WHR's network has now spread to all countries in South Asia with the exception of the Maldives and Bhutan, which have matriarchal societies. As Lily says with a wry smile, “Those two countries don't have a widow problem, they have a widower problem.” WHR has also spread to Afghanistan to support the growing number of conflict widows and to Pakistan to support the vast numbers of widows and half-widows who are refugees. (Pakistani widows are often referred to as half-widows because they don't know if their husbands are dead or alive or where they are.) In 2010 representatives of sixteen countries attended Lily's international meeting. In 2011, in deference to the growing number of AIDS widows and those in the current fifty-four countries in conflict around the world, she appeared at the United Nations raising the issue of specifically mentioning widows in all human rights issues. Interestingly enough, there are no examples of any human rights declarations that specifically include widows.

Lily is proud of the discriminatory policy changes WHR has been able to effect. As a result of her work, the Nepalese law has now changed and widows of every age receive monthly allowances from the government every year as their social security. Lily credits Rita and TEWA with giving her the ability to free herself from the societal tentacles holding her back and the opportunity to scour the country to find changemakers.
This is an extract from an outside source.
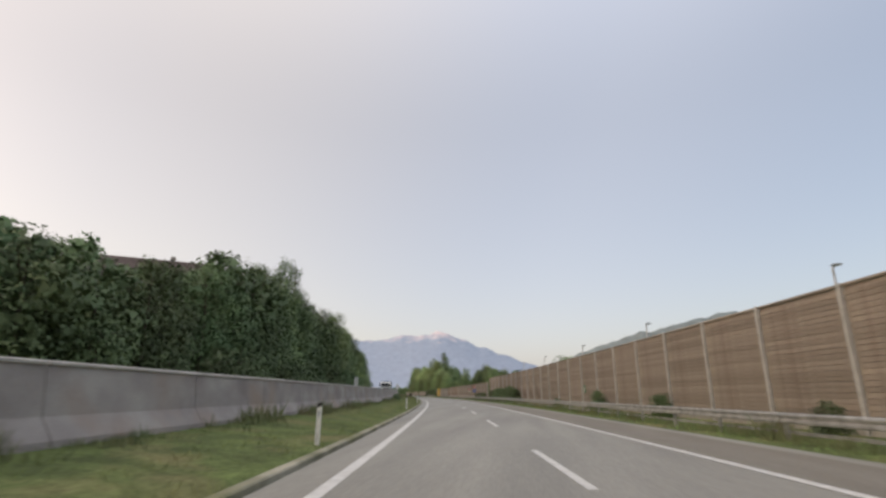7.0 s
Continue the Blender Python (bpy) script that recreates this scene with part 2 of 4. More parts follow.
RIM = mat("dull_metal", (0.5, 0.5, 0.5), 0.4, 0.7, scale=4)
TAIL_RED = mat("tail_light_red", (0.4, 0.01, 0.01), 0.25, scale=4)
YELLOW = mat("yellow_paint", (0.75, 0.45, 0.02), 0.5, scale=3)
HILL_WOOD = mat("distant_woods", (0.06, 0.085, 0.04), 0.95, color2=(0.035, 0.055, 0.03), scale=0.02, bump_scale=0.4, random_by="island", spread=0.3, spec=0.0)


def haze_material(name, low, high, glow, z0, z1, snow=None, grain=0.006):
    """Far mountains, with the valley's haze put into their pale blue colour and glow."""
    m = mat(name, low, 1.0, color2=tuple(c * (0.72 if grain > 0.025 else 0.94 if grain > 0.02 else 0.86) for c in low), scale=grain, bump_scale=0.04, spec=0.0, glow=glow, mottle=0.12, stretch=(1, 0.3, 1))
    if snow:
        nt = m.node_tree
        n, l = nt.nodes, nt.links
        b = n["Principled BSDF"]
        src = b.inputs["Base Color"].links[0].from_socket
        co = n.new("ShaderNodeTexCoord")
        sep = n.new("ShaderNodeSeparateXYZ")
        l.new(co.outputs["Object"], sep.inputs["Vector"])
        noi = n.new("ShaderNodeTexNoise")
        noi.inputs["Scale"].default_value, noi.inputs["Detail"].default_value = 0.012, 6
        l.new(co.outputs["Object"], noi.inputs["Vector"])
        add = n.new("ShaderNodeMath")
        add.operation = "MULTIPLY_ADD"
        l.new(noi.outputs["Fac"], add.inputs[0])
        add.inputs[1].default_value = (z1 - z0) * 1.2
        l.new(sep.outputs["Z"], add.inputs[2])
        rng = n.new("ShaderNodeMapRange")
        rng.inputs["From Min"].default_value, rng.inputs["From Max"].default_value = z0 + (z1 - z0) * 1.3, z1 + (z1 - z0) * 0.8
        l.new(add.outputs[0], rng.inputs["Value"])
        mix = n.new("ShaderNodeMix")
        mix.data_type = "RGBA"
        l.new(rng.outputs["Result"], mix.inputs["Factor"])
        l.new(src, mix.inputs["A"])
        mix.inputs["B"].default_value = (*snow, 1)
        l.new(mix.outputs["Result"], b.inputs["Base Color"])
        l.new(mix.outputs["Result"], b.inputs["Emission Color"])
    return m


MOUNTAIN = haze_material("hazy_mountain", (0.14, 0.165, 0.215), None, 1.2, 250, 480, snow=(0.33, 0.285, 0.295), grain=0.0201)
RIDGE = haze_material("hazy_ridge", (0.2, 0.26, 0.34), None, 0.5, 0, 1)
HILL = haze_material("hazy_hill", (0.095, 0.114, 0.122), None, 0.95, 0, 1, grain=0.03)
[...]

These experiences made her feel like she was a changemaker catalyst and a big part of helping Nepal rebuild after the Maoist insurgency. “Rita made me jump into that sea,” she says, “and I just started swimming.” And whatever happened to Sadhana, who was also being trained as a changemaker alongside Lily at TEWA? Nominated by Rita, Sadhana became Nepal's first director of Ashoka and went on to help create a culture of social entrepreneurship in Nepal that thrives to this day.

Lily, Rita, and Sadhana are extreme examples of how social entrepreneurs sow seeds of inspiration, mentorship, and role modeling; mix them with liberal amounts of innovation, support, and determination; and scatter the landscape with changemakers who for years to come will grow and sustain what they have begun.